▶ [WRITTEN PROBLEM]
Below are several entries. Transcribe exactly those lines that fall from the one with "curve.update()" through the one with "scene.view_settings.keyframe_insert(path, frame=frame(t))", end lines included.

▶ [SUPPLIED RECORDS]
------------------------------------

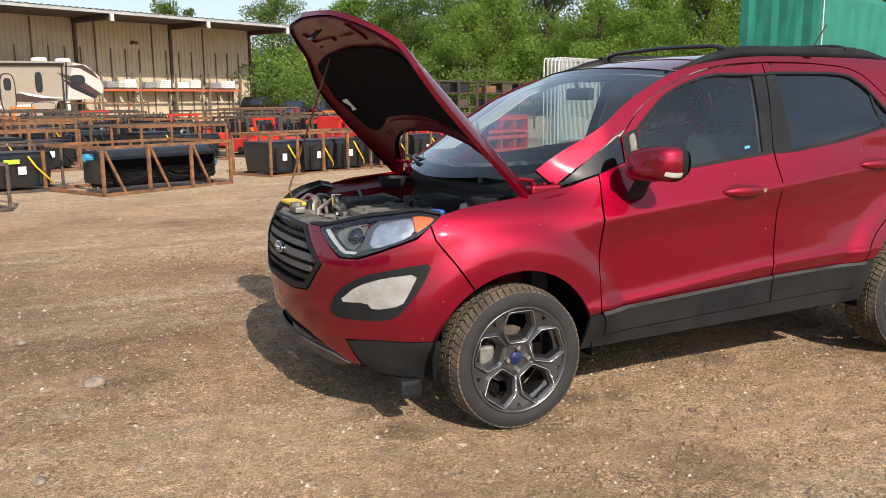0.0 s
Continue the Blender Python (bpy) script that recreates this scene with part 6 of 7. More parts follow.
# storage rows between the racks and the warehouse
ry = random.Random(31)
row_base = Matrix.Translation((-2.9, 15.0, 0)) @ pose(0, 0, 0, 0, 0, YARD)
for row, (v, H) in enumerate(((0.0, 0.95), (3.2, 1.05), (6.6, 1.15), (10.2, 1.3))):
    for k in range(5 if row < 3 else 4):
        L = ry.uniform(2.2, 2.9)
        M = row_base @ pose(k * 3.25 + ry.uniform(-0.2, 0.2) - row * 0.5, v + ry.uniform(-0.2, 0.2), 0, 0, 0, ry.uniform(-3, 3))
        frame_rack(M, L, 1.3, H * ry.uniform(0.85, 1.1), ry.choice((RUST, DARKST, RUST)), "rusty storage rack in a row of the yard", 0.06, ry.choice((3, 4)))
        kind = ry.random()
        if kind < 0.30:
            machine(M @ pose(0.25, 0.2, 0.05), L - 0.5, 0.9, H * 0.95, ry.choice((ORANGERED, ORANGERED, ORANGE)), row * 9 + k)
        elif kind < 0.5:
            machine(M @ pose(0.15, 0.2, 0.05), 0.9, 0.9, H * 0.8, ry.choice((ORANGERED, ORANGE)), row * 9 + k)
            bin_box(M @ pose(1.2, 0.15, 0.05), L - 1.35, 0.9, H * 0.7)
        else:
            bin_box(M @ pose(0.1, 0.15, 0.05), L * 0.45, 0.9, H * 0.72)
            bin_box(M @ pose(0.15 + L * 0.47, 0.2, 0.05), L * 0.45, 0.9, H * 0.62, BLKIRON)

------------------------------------

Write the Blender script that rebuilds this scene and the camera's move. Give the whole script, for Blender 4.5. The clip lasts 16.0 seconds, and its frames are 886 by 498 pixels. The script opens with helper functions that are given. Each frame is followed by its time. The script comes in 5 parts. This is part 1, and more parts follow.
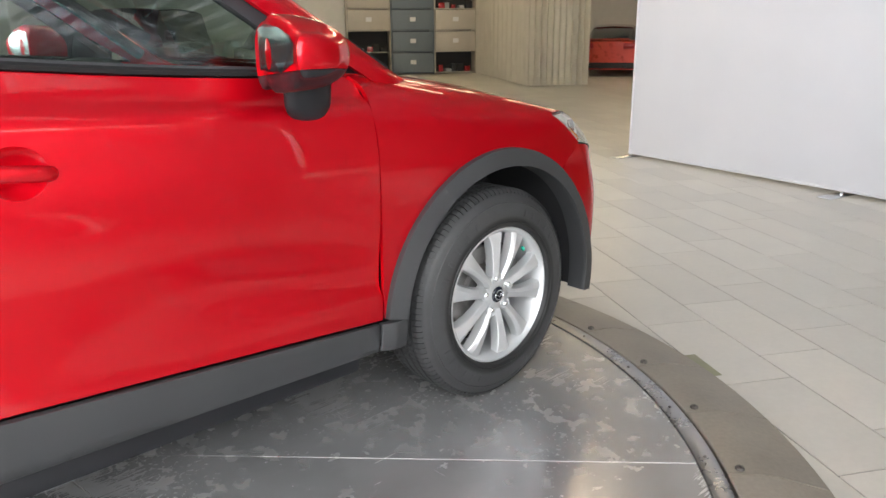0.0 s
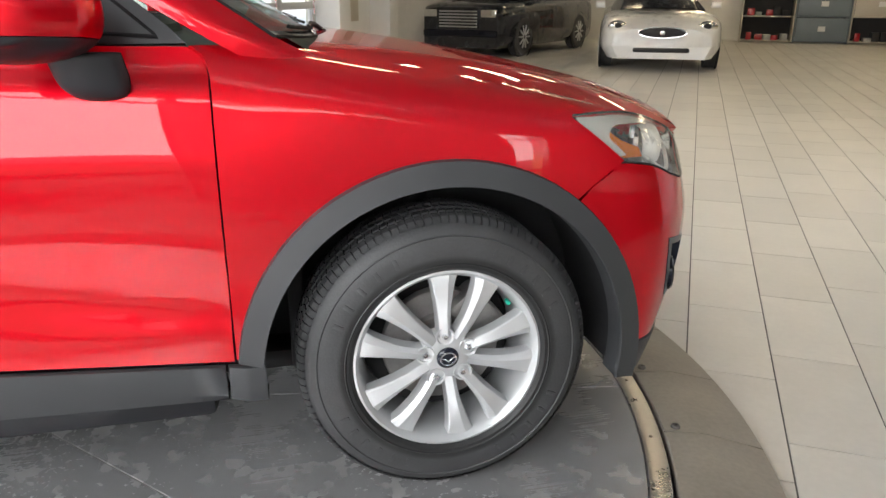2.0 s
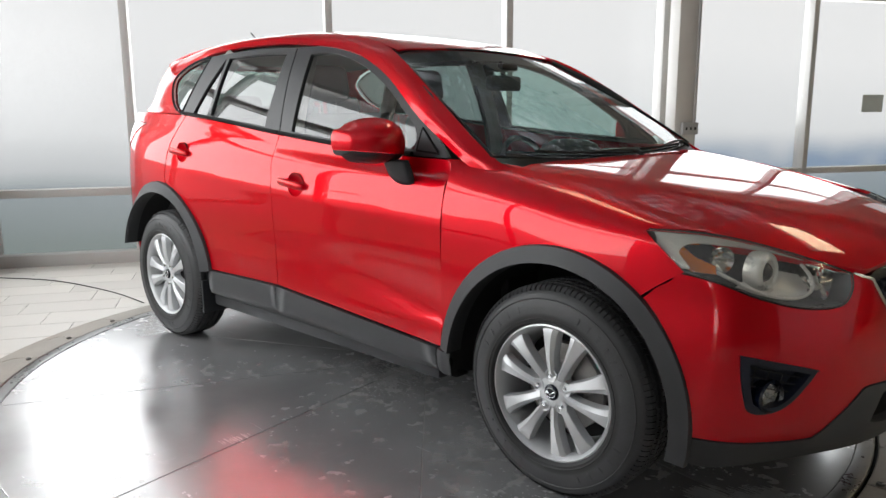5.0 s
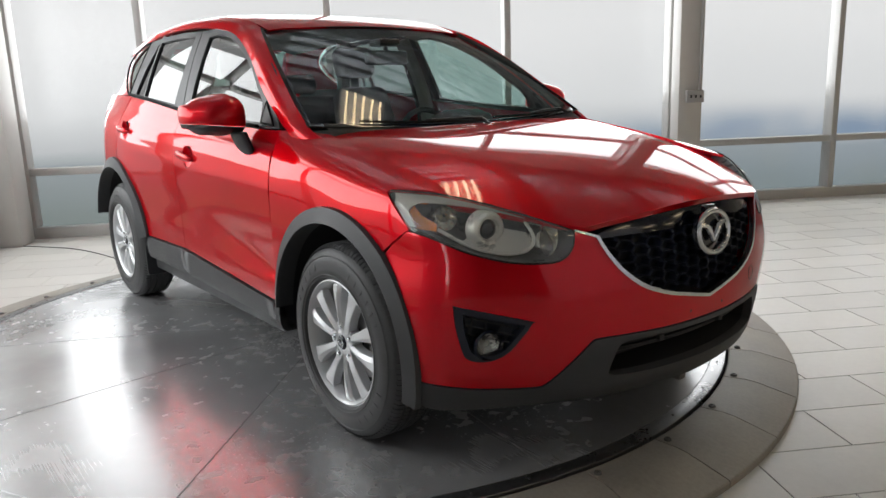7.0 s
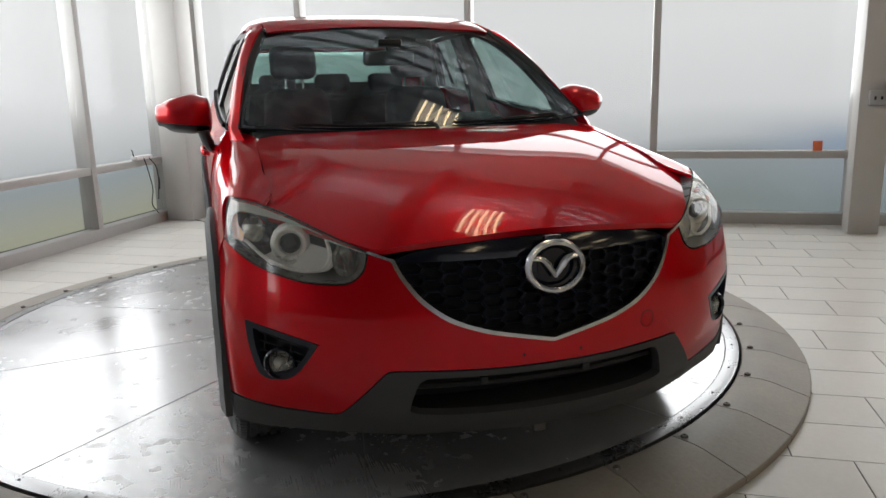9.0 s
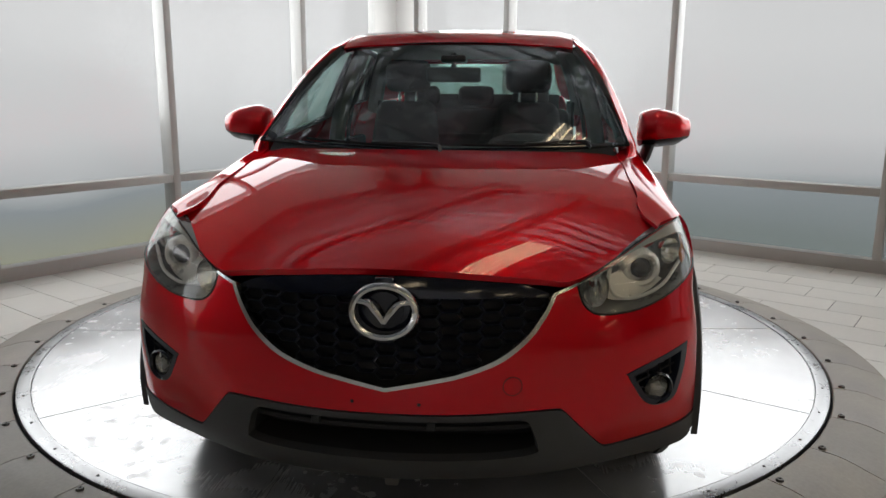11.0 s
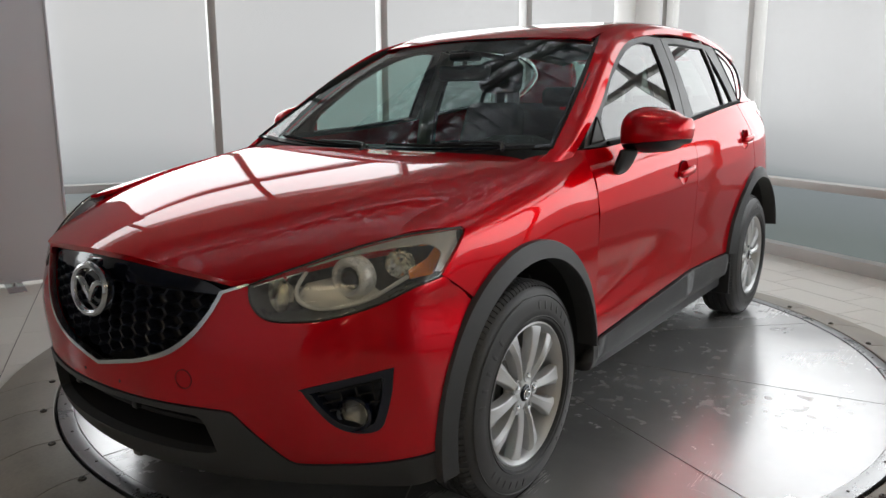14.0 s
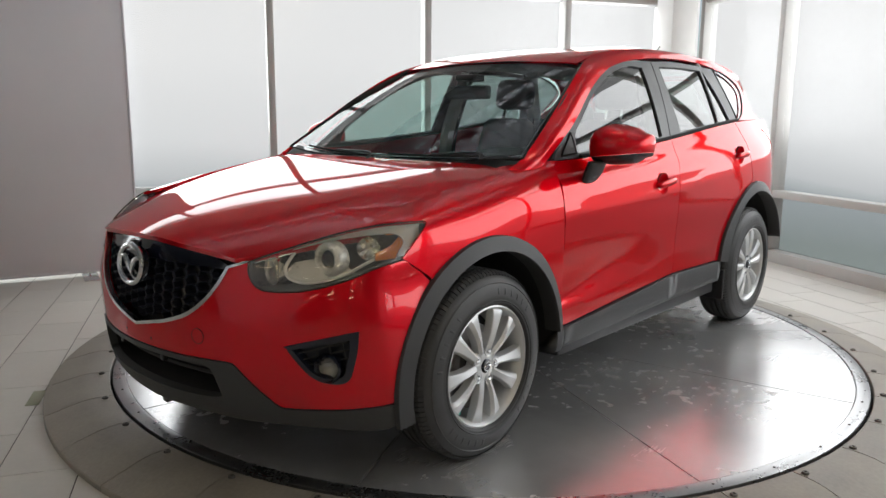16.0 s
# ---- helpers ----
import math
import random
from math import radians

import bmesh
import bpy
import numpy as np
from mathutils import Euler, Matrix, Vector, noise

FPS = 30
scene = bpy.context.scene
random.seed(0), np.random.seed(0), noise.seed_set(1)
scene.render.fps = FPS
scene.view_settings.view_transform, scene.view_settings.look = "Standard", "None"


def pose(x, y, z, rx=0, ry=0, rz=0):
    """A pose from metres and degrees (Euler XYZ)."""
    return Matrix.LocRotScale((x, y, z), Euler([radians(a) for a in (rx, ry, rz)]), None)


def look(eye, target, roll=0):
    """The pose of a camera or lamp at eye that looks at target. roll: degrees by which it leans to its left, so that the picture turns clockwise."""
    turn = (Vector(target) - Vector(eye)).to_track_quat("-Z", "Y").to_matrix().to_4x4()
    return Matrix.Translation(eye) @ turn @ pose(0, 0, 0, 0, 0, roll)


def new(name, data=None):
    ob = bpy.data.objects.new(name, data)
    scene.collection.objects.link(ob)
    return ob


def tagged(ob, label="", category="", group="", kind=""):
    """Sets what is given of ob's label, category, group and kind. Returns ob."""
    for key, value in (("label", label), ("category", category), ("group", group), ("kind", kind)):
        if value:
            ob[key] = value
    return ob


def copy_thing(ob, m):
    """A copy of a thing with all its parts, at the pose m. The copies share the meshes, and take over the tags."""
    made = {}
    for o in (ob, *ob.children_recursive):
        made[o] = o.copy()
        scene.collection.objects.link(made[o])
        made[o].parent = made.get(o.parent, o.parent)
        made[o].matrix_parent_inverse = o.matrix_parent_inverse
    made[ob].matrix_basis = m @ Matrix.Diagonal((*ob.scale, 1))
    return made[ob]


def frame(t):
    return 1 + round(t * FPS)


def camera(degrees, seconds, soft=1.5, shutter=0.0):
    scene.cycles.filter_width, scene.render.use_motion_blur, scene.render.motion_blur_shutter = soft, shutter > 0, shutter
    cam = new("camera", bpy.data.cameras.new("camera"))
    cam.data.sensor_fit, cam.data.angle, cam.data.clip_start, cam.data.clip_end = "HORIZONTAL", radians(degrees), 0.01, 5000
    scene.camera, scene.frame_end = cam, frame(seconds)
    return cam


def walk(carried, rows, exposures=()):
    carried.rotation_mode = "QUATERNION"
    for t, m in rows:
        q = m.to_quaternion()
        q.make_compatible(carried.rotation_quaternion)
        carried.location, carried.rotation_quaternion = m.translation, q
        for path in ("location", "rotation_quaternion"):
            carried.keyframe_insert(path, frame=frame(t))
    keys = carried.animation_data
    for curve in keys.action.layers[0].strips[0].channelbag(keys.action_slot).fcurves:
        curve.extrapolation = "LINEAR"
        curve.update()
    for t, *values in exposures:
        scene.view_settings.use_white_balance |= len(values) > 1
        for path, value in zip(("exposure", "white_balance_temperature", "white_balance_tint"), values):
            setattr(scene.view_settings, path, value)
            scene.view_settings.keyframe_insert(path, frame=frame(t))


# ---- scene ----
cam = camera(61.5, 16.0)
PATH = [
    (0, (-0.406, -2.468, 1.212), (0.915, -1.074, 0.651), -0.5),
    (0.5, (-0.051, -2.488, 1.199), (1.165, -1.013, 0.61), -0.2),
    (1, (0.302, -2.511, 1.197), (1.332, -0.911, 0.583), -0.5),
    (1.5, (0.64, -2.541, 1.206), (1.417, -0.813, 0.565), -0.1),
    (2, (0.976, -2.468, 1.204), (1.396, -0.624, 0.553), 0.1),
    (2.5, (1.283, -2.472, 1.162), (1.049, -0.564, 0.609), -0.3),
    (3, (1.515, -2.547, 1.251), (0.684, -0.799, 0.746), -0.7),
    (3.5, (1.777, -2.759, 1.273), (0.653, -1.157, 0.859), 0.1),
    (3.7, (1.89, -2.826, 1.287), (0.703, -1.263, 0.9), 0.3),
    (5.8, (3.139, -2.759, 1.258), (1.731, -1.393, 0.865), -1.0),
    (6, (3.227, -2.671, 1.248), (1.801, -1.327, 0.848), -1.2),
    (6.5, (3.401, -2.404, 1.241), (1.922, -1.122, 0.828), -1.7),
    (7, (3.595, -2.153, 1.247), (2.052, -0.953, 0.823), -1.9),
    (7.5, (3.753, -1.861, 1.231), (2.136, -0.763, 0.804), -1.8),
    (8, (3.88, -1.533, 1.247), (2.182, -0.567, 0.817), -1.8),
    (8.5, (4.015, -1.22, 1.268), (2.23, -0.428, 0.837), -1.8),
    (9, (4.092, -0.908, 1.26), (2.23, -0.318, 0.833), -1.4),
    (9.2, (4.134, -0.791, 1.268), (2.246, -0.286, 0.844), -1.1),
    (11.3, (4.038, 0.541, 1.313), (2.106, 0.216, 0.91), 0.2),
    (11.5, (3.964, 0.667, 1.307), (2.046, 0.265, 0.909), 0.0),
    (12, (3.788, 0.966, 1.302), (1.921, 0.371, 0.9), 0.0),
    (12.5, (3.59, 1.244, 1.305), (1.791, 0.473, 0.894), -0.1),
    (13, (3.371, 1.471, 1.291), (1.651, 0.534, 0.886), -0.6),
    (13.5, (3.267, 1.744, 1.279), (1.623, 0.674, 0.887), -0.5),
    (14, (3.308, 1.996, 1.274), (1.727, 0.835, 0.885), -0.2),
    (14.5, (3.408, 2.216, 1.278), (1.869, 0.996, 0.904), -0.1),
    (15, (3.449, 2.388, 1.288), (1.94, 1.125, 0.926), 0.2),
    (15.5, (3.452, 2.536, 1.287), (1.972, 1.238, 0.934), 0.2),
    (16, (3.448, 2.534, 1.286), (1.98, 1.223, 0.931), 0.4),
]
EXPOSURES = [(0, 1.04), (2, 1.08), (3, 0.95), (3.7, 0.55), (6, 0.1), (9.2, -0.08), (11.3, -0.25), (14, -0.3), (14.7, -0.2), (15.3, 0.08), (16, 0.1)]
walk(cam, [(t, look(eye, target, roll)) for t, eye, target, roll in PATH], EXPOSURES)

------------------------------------

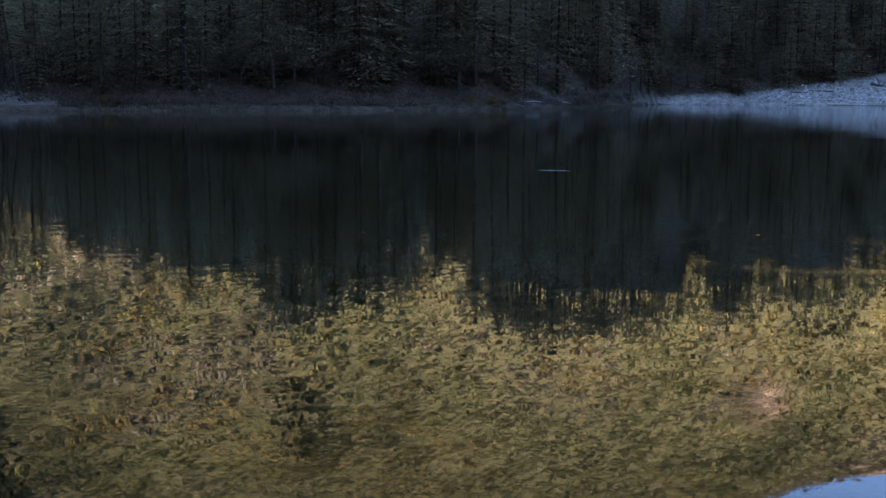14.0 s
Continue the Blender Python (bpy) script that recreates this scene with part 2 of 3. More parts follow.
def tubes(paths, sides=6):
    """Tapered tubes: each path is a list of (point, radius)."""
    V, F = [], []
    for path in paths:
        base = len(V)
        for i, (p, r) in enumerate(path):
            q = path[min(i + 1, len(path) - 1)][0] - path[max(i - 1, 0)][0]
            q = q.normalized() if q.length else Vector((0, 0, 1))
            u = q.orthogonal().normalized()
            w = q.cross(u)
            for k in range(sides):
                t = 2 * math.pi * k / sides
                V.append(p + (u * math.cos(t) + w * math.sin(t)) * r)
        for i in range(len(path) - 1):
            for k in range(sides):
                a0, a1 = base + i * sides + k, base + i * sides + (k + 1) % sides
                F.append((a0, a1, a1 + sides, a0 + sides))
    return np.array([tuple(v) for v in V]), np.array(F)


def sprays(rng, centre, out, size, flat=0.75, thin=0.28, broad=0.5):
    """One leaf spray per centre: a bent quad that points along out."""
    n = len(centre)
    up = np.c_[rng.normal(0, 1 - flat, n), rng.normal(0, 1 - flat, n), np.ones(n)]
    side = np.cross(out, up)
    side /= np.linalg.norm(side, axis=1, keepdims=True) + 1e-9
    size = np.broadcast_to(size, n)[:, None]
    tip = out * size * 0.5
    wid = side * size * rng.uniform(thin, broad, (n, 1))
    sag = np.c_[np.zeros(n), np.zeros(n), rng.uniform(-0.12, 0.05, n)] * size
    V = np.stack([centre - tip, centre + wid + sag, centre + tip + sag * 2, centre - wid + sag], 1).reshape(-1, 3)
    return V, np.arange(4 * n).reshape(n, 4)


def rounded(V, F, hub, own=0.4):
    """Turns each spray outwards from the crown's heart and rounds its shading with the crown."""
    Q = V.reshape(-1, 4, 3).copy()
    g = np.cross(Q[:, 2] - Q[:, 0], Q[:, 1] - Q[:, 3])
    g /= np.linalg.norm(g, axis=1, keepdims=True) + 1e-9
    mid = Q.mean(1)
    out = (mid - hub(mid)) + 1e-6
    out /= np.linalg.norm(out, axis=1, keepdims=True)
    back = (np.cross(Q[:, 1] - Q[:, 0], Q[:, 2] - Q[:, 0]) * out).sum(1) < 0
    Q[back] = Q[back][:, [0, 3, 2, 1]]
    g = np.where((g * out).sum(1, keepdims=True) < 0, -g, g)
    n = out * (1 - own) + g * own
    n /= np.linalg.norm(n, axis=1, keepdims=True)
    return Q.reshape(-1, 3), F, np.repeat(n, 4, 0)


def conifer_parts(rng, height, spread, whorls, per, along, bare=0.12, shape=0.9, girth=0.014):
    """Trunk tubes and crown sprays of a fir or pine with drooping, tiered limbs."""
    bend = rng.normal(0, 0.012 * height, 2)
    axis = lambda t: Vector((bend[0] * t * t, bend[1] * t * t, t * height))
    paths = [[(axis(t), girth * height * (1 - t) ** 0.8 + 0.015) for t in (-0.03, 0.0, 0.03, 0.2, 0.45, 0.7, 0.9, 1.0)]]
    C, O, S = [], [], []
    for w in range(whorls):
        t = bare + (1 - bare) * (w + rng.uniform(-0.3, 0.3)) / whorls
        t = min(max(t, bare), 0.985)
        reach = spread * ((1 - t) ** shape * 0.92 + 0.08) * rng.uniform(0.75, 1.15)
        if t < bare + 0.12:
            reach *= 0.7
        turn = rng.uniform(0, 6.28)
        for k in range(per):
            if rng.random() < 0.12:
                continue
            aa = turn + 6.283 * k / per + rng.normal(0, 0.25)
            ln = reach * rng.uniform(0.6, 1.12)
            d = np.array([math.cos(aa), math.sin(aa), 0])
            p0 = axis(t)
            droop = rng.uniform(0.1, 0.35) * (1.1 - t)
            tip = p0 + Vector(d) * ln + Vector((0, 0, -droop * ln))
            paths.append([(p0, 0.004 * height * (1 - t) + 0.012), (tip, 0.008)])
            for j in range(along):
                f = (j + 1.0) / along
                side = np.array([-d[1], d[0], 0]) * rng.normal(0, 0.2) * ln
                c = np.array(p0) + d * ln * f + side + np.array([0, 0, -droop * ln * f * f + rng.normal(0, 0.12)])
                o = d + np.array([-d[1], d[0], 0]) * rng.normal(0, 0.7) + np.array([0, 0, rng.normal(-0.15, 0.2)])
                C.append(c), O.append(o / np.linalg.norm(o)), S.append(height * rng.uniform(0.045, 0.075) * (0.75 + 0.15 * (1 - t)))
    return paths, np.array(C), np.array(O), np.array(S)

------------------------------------

▶ [TASK RESPONSE]
        curve.update()
    for t, *values in exposures:
        scene.view_settings.use_white_balance |= len(values) > 1
        for path, value in zip(("exposure", "white_balance_temperature", "white_balance_tint"), values):
            setattr(scene.view_settings, path, value)
            scene.view_settings.keyframe_insert(path, frame=frame(t))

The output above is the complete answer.